■ **What to do**: Print the lines beginning with the one that contains "for key, value" and ending with the one that contains "scene.collection.objects.link(made[o])", exactly, both included, and no other lines.

## START

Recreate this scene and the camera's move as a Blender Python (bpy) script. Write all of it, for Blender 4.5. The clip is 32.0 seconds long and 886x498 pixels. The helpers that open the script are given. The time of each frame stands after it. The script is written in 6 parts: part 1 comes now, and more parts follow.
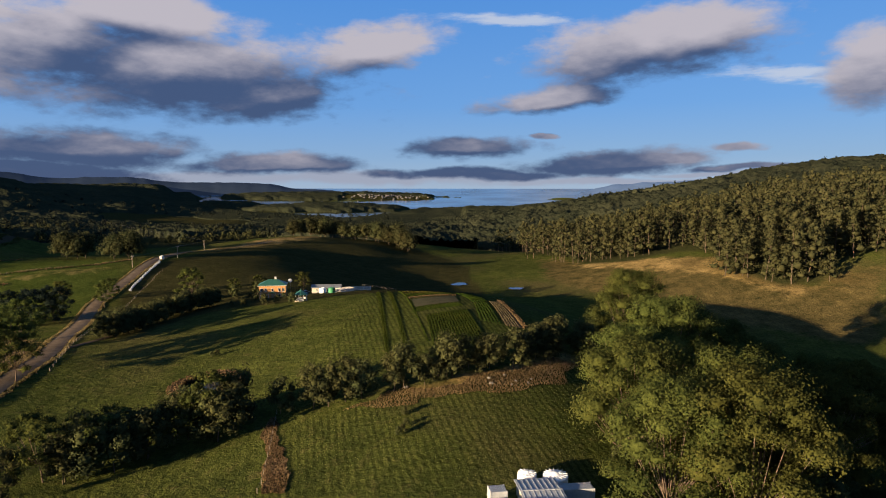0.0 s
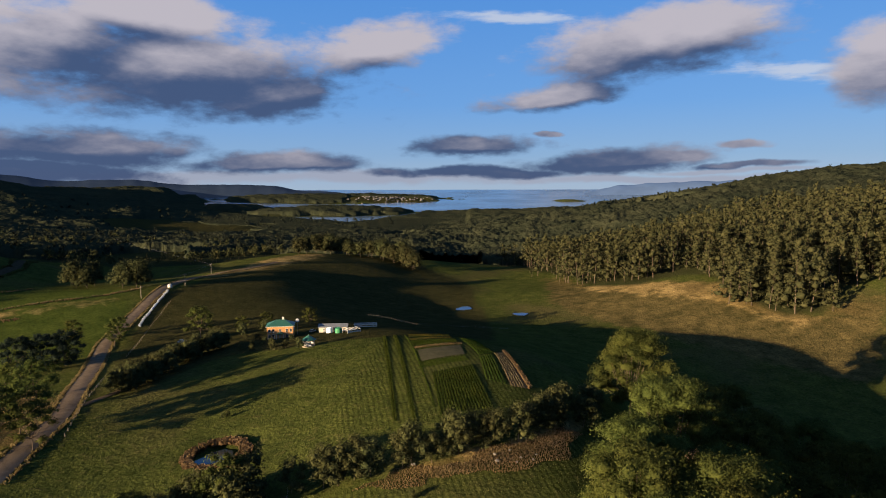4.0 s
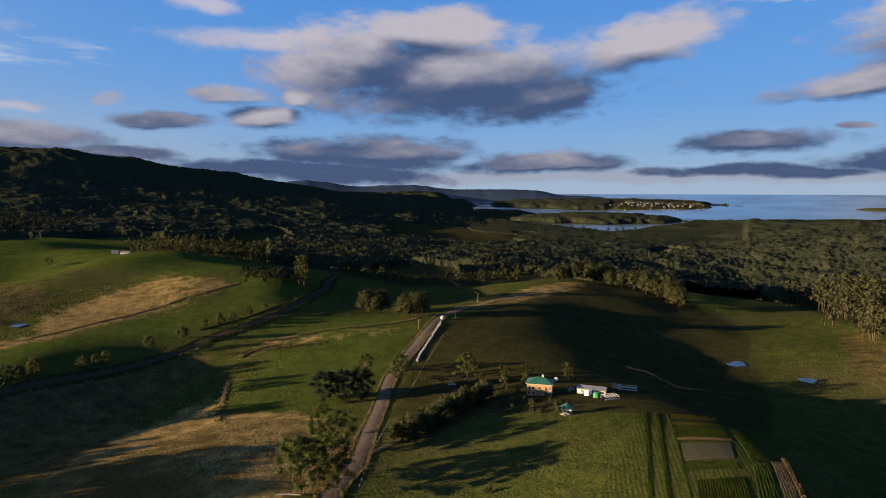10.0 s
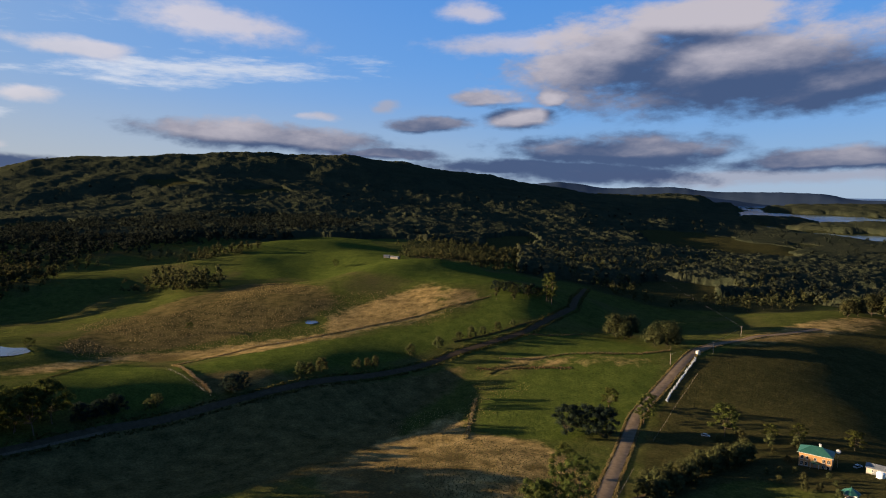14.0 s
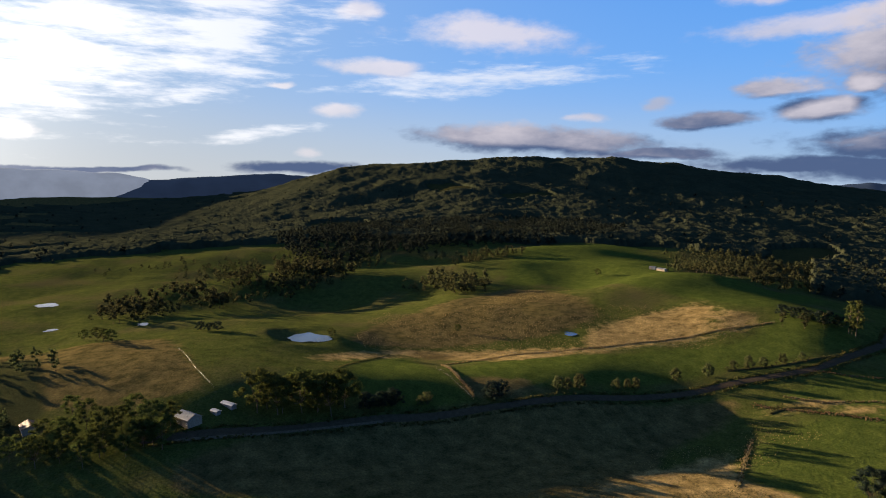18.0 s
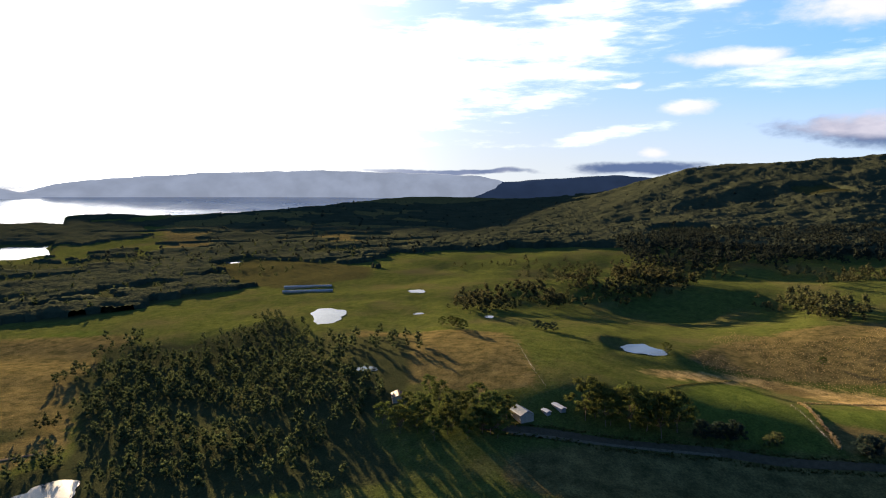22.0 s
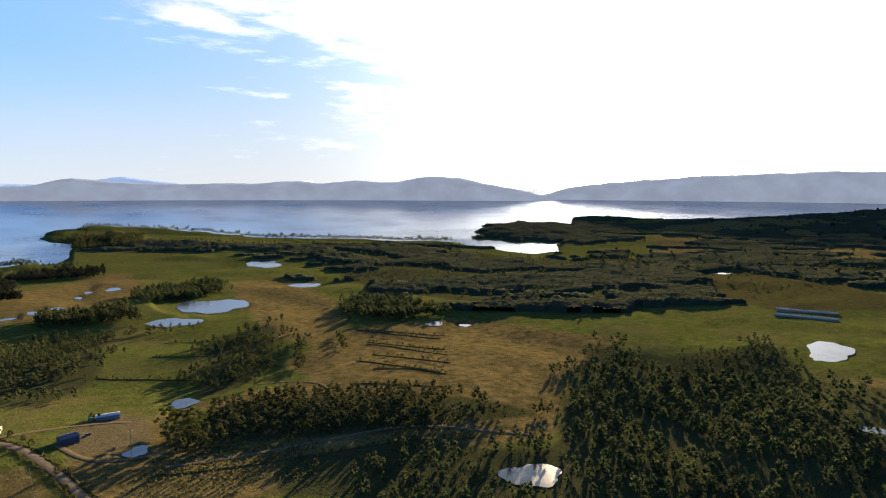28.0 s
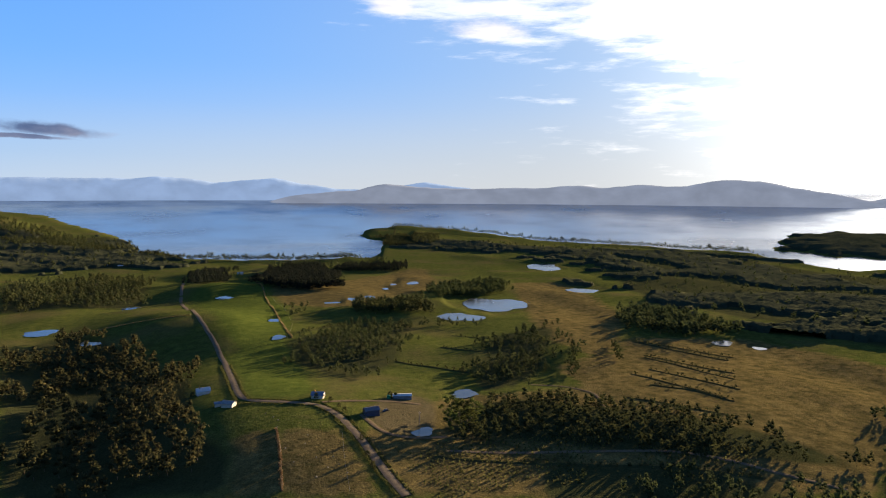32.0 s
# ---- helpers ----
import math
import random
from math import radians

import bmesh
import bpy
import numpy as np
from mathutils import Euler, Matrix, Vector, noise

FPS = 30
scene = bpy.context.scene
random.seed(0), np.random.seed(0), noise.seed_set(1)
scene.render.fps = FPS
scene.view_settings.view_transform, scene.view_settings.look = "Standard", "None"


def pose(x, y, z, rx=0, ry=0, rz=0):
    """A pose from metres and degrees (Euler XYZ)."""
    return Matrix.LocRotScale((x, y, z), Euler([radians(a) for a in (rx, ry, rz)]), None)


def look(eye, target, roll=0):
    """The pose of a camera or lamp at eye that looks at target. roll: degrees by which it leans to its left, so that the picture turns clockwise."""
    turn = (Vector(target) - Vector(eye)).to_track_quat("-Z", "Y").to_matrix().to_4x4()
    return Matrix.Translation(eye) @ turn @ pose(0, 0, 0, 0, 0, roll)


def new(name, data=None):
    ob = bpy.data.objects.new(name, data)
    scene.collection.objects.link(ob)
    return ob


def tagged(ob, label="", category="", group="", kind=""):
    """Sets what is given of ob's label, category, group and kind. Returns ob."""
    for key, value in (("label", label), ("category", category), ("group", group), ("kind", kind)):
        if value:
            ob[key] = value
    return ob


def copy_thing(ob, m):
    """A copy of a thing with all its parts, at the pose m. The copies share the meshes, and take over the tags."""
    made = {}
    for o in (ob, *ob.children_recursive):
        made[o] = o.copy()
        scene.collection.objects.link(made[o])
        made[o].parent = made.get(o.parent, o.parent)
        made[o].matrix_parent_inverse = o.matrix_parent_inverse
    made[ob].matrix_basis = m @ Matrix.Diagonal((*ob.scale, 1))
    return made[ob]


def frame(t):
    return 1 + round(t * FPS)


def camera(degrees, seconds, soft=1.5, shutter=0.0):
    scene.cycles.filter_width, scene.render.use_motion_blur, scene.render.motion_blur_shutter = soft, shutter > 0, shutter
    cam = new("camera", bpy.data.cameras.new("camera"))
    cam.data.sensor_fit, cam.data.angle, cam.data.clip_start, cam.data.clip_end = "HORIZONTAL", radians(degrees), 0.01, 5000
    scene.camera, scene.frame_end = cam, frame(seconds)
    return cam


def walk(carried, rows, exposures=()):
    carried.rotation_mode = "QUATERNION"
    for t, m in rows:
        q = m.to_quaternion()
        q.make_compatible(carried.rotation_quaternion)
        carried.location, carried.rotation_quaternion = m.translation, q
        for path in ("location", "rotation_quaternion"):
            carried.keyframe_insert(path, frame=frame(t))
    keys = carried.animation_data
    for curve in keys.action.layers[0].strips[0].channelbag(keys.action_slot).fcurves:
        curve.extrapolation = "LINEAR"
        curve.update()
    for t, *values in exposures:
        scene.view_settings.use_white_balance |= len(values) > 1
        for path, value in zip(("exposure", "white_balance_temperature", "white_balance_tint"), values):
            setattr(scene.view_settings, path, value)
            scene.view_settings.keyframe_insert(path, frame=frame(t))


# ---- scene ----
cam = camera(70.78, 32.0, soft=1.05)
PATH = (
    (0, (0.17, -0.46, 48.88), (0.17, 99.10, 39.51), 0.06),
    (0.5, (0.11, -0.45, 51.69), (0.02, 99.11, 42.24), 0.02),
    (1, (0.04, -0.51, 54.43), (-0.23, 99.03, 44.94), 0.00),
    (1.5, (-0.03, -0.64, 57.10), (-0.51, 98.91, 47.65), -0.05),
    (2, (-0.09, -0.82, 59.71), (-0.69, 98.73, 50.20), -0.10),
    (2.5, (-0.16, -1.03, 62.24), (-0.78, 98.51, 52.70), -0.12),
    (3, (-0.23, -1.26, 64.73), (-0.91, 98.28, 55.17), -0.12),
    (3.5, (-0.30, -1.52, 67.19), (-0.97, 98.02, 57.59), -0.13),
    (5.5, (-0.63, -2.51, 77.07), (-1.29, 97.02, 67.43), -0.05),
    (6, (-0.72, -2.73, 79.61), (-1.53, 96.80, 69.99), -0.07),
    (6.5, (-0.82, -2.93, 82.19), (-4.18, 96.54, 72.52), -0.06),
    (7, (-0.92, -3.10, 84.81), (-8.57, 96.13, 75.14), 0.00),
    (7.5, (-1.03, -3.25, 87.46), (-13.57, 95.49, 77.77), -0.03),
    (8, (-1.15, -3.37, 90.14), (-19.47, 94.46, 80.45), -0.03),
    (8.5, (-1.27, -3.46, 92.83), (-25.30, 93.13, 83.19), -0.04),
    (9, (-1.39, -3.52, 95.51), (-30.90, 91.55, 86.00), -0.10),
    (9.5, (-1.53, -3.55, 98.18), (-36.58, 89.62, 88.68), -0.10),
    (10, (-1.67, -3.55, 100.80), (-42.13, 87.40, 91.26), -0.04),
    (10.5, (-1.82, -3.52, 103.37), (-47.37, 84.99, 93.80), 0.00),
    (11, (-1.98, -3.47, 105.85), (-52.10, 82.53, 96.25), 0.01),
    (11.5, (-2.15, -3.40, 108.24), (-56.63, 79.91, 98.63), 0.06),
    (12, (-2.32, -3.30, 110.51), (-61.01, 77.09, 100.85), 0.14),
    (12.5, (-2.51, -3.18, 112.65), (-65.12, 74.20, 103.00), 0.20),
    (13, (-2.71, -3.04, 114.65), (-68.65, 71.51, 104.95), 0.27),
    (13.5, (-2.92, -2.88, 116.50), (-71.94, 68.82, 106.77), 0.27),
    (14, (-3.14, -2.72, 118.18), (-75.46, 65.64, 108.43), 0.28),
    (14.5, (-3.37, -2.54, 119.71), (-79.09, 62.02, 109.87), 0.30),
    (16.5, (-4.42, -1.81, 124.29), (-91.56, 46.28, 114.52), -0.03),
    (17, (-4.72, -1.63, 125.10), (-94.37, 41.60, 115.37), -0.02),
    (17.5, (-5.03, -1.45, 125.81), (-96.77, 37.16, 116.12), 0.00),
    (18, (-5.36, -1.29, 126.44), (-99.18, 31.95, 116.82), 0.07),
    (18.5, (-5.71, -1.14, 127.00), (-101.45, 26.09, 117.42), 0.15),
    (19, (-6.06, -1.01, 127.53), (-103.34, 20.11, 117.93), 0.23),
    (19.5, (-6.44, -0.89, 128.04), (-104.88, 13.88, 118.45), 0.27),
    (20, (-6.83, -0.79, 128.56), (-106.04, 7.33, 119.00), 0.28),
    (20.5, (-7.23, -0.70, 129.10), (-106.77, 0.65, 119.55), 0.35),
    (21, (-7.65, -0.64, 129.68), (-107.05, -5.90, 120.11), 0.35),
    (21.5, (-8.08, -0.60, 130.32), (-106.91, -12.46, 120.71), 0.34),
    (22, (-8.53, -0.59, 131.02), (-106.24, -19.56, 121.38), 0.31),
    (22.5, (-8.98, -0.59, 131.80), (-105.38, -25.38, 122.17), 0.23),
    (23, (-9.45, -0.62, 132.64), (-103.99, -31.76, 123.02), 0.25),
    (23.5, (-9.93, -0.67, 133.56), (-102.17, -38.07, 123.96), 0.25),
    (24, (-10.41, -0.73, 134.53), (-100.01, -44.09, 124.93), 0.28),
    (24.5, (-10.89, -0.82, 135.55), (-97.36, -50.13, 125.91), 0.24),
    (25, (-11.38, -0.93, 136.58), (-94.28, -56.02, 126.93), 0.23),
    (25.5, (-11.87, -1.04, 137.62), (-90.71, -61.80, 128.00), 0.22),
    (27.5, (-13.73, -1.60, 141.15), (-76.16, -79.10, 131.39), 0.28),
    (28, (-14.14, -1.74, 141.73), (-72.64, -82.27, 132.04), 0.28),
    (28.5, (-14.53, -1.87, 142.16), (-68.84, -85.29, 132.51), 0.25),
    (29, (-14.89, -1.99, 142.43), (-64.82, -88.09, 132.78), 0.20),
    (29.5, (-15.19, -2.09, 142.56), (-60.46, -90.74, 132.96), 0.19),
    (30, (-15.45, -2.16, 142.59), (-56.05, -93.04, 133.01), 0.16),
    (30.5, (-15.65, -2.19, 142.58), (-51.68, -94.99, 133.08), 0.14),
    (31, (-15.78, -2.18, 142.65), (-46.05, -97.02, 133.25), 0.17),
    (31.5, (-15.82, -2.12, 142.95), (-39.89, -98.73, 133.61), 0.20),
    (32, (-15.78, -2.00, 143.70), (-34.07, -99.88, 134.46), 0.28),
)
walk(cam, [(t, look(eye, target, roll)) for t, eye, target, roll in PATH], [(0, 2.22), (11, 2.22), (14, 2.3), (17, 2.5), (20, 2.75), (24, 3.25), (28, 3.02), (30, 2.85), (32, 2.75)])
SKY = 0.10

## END

■ **Output for this task**:
    for key, value in (("label", label), ("category", category), ("group", group), ("kind", kind)):
        if value:
            ob[key] = value
    return ob


def copy_thing(ob, m):
    """A copy of a thing with all its parts, at the pose m. The copies share the meshes, and take over the tags."""
    made = {}
    for o in (ob, *ob.children_recursive):
        made[o] = o.copy()
        scene.collection.objects.link(made[o])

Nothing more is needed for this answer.